### DIRECTIONS
From the records below, extract only the lines running from the line with "6. More parts follow." to the line with "tanPW, tanPE = (PZ", both lines included, reproducing them exactly.

-*-*-

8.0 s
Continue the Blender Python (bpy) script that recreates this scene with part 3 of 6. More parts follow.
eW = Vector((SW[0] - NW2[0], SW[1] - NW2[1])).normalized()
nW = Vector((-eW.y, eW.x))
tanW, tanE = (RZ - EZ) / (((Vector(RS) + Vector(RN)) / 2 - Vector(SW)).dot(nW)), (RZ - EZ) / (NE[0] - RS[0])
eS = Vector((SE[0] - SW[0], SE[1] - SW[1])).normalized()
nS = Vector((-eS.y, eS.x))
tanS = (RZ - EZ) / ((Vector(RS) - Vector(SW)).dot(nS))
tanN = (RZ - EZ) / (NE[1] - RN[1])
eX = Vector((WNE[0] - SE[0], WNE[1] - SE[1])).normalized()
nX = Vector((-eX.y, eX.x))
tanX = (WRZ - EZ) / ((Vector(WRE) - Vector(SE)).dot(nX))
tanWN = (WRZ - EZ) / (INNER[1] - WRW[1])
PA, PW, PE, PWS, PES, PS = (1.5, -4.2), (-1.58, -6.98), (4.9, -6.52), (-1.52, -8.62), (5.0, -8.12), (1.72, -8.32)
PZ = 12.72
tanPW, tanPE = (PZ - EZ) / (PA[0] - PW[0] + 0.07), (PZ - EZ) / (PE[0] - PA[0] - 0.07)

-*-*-

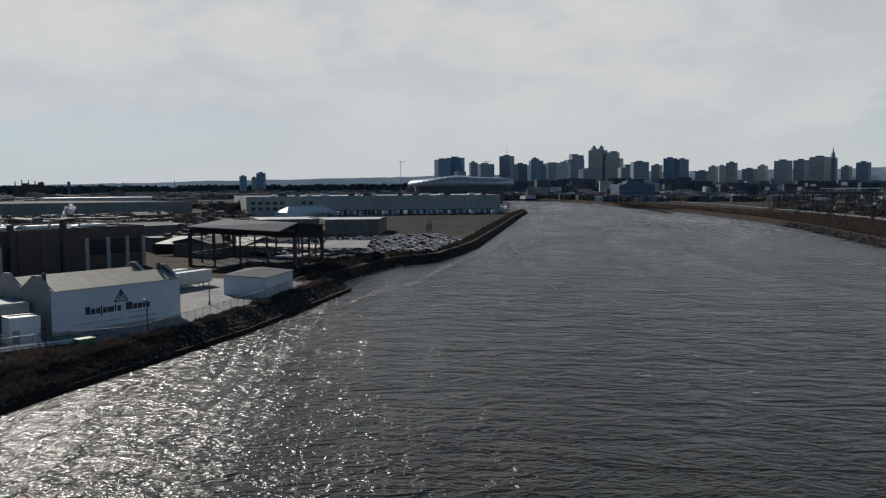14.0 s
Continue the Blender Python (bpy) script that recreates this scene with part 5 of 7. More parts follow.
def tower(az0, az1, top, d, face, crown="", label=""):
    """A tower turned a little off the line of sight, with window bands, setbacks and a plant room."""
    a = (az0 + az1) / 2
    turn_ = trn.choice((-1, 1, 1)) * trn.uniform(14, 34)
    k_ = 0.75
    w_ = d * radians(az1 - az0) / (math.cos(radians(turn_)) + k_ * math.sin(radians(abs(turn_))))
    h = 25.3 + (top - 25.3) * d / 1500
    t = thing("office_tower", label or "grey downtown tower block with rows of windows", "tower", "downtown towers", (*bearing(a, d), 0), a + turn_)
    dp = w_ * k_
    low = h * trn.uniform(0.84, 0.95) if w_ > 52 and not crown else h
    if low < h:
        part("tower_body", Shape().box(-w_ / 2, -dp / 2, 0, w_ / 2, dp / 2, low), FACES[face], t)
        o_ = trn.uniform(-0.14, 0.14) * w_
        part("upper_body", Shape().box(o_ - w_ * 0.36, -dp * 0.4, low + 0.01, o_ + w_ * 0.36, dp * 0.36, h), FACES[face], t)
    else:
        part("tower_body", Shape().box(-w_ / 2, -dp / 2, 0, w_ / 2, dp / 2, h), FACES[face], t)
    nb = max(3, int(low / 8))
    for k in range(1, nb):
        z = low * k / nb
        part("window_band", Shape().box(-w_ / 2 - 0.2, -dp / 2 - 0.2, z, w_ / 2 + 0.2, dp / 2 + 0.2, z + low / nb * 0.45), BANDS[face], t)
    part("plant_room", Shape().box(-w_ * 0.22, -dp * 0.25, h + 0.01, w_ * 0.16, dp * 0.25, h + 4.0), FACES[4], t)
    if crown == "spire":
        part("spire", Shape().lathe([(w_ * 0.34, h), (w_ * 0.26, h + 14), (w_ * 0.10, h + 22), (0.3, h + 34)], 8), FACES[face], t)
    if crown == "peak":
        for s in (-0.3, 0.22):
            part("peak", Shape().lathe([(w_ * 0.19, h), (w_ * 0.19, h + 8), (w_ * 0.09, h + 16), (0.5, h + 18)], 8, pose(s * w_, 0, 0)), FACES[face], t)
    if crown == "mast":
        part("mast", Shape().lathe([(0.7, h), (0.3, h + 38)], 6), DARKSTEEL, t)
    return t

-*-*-

### FINAL RESULT
Continue the Blender Python (bpy) script that recreates this scene with part 3 of 6. More parts follow.
eW = Vector((SW[0] - NW2[0], SW[1] - NW2[1])).normalized()
nW = Vector((-eW.y, eW.x))
tanW, tanE = (RZ - EZ) / (((Vector(RS) + Vector(RN)) / 2 - Vector(SW)).dot(nW)), (RZ - EZ) / (NE[0] - RS[0])
eS = Vector((SE[0] - SW[0], SE[1] - SW[1])).normalized()
nS = Vector((-eS.y, eS.x))
tanS = (RZ - EZ) / ((Vector(RS) - Vector(SW)).dot(nS))
tanN = (RZ - EZ) / (NE[1] - RN[1])
eX = Vector((WNE[0] - SE[0], WNE[1] - SE[1])).normalized()
nX = Vector((-eX.y, eX.x))
tanX = (WRZ - EZ) / ((Vector(WRE) - Vector(SE)).dot(nX))
tanWN = (WRZ - EZ) / (INNER[1] - WRW[1])
PA, PW, PE, PWS, PES, PS = (1.5, -4.2), (-1.58, -6.98), (4.9, -6.52), (-1.52, -8.62), (5.0, -8.12), (1.72, -8.32)
PZ = 12.72
tanPW, tanPE = (PZ - EZ) / (PA[0] - PW[0] + 0.07), (PZ - EZ) / (PE[0] - PA[0] - 0.07)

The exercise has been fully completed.